SCORCHER – Clive Hamilton’s (Affluenza my posts here and here) new book is just what it is titled – a scorcher.
If you ever wondered what goes on behind those press releases and confused politics and changes in federal environment ministers and refusals to ratify Kyoto protocol and so on, have a read of this!
John Quiggin (a social democratic blogger who comments on Australian and world events) reviewed the book. He said the story told by Scorcher is one of a series of tactical victories for the greenhouse mafia leading to what appears certain to be a massive strategic defeat. The end of the Bush Administration will almost certainly signal the abandonment of the policies of denial and delay for which the ‘skeptics’ have fought so hard. The adoption of some form of emissions trading is inevitable, and the resulting political dynamic will ensure the adoption of long-term targets requiring large reductions in emissions. The only outcome of a decade of delaying tactics will be to increase the costs of the inevitable adjustment.
With its early advocacy of market-based policy, the Howard government, and the political right in Australia, could now be challenging the lock on environmental issues held by the left. Instead, having painted themselves into a corner by denying the plain evidence of science, they now find themselves scrambling to regain credibility and relevance.
One blogger said of the book – The message, and the detail, is that Australians have been methodically and deliberately misled, that our government has purposefully sabotaged global action in the name of private interests, and that even now we are being blatantly lied to.
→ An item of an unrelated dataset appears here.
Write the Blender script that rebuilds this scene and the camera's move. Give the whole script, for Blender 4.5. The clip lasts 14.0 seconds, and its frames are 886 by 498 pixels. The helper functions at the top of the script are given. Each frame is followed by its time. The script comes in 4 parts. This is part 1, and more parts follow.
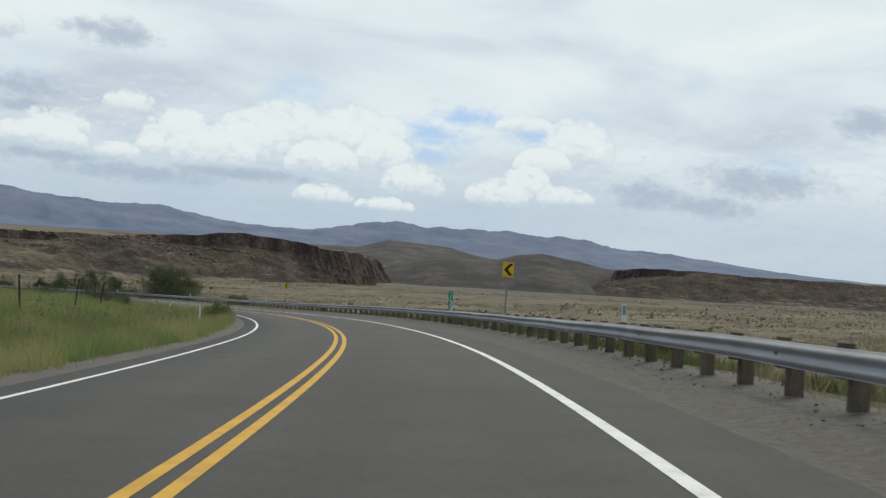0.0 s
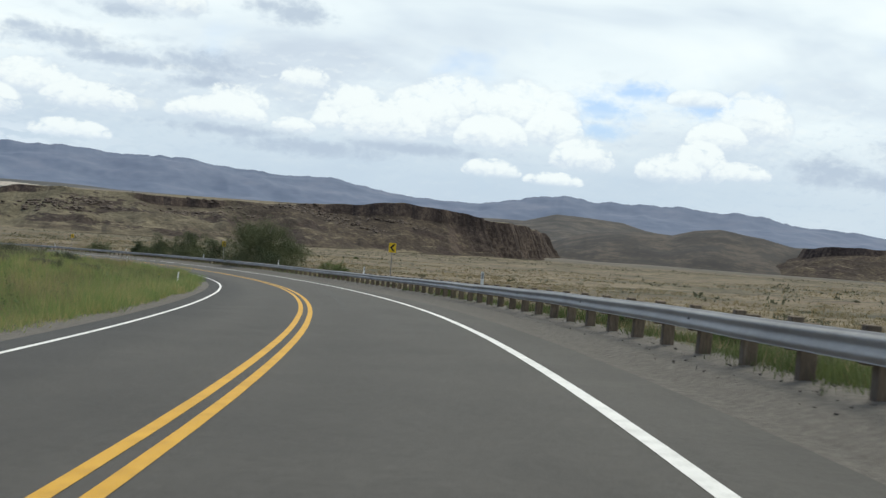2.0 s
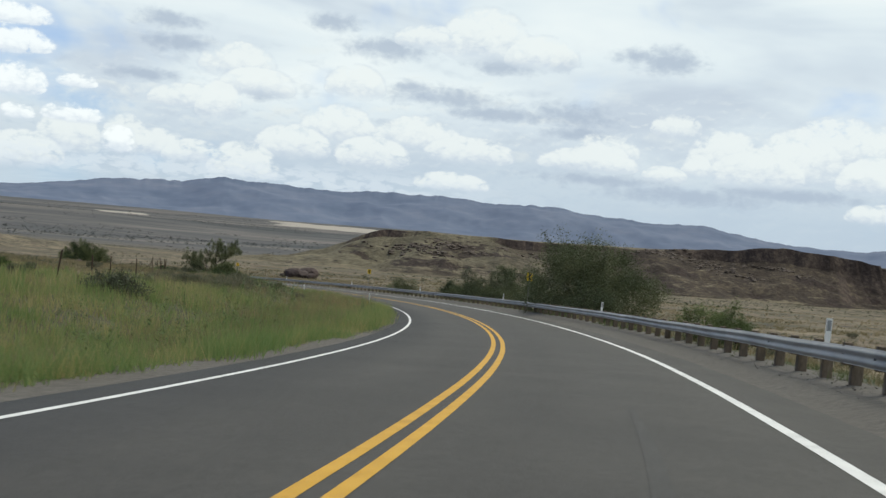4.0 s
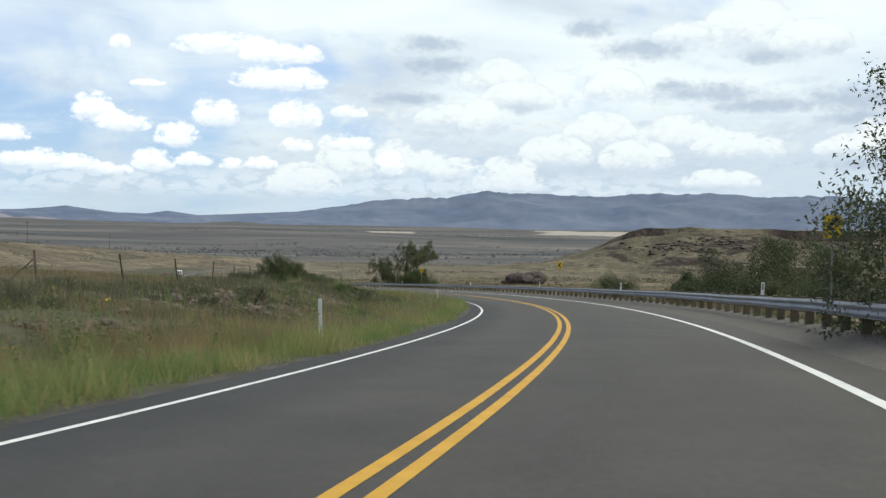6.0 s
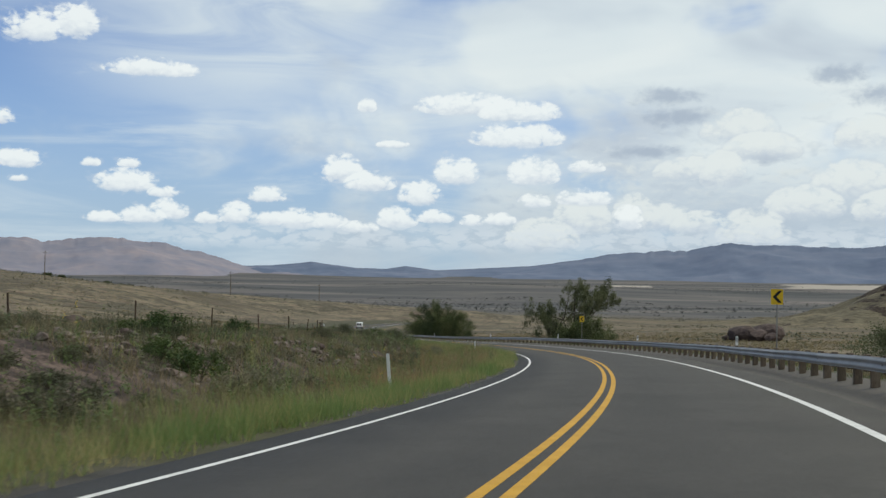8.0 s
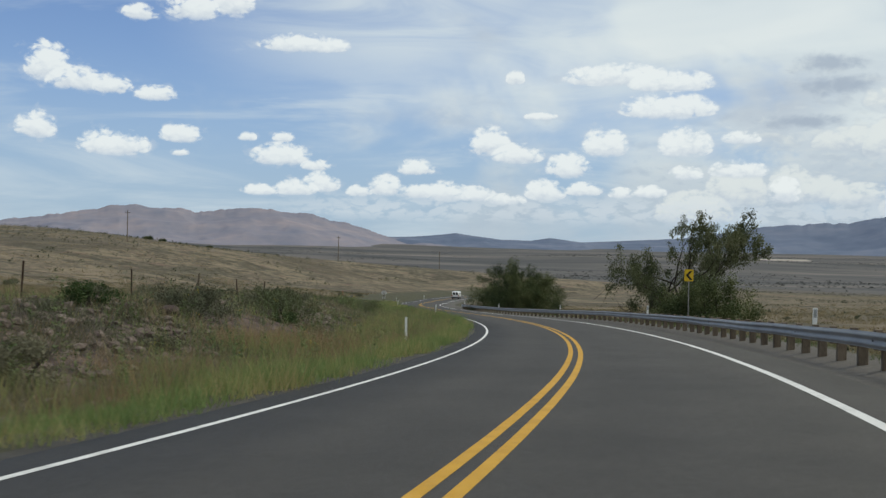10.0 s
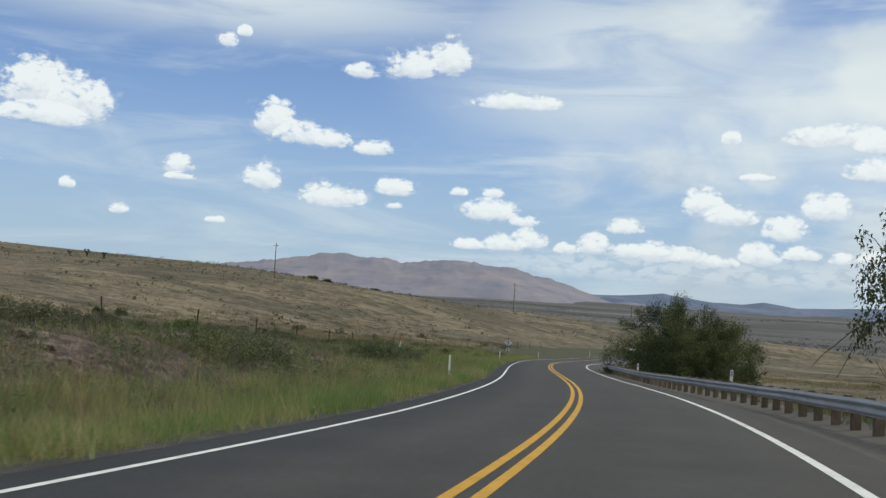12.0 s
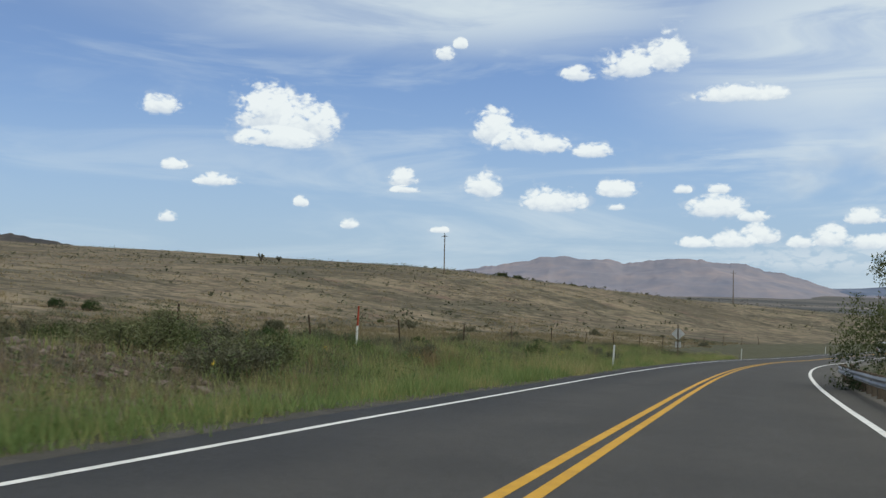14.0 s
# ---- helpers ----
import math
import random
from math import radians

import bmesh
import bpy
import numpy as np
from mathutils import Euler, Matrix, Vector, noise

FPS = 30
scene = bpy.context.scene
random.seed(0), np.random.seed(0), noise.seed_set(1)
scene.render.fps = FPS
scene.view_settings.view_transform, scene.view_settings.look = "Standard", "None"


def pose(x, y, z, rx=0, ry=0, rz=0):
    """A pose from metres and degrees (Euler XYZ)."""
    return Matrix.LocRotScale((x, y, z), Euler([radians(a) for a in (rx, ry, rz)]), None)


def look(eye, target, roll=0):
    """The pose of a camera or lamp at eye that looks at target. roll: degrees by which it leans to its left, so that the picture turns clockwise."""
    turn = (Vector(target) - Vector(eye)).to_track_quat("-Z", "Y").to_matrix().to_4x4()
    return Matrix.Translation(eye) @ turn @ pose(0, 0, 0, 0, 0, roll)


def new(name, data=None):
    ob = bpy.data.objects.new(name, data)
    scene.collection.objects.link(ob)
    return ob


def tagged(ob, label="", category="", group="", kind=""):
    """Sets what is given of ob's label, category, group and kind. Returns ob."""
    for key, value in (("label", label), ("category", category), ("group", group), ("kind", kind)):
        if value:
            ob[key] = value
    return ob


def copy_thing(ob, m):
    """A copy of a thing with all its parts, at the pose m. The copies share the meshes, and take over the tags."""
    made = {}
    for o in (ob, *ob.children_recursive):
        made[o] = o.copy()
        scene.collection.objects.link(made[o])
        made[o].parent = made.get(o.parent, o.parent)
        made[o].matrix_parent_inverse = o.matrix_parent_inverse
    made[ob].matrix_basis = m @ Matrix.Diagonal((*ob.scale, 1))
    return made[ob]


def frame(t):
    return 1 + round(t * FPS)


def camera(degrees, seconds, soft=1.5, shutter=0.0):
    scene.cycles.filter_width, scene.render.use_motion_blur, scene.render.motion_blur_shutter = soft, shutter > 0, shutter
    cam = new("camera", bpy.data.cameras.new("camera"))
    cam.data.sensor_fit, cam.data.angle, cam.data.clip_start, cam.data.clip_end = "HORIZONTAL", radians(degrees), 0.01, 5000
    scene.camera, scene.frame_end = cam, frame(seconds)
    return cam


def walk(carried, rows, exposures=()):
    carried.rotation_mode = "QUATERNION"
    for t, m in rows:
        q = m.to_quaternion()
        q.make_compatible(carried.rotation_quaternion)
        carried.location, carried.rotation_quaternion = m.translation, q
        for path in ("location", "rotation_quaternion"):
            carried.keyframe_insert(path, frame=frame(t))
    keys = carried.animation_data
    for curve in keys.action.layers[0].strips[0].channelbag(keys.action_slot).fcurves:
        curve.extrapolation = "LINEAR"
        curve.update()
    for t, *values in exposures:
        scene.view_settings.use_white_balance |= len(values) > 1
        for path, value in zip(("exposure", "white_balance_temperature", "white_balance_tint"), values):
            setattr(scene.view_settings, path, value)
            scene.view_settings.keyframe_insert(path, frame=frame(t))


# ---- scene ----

I for one think that the Howard government have it all over their face when it comes to dealing with environmental issues and in particular global warming. We are the world’s largest coal exporter, the highest per capita greenhouse emitters in the world, the developed country slowest to act on global warming…
Johny…time to walk!
Clive Hamilton, Scorcher: The Dirty Politics of Climate Change, Black Inc. Agenda, Melbourne 2007, 266+vi pp.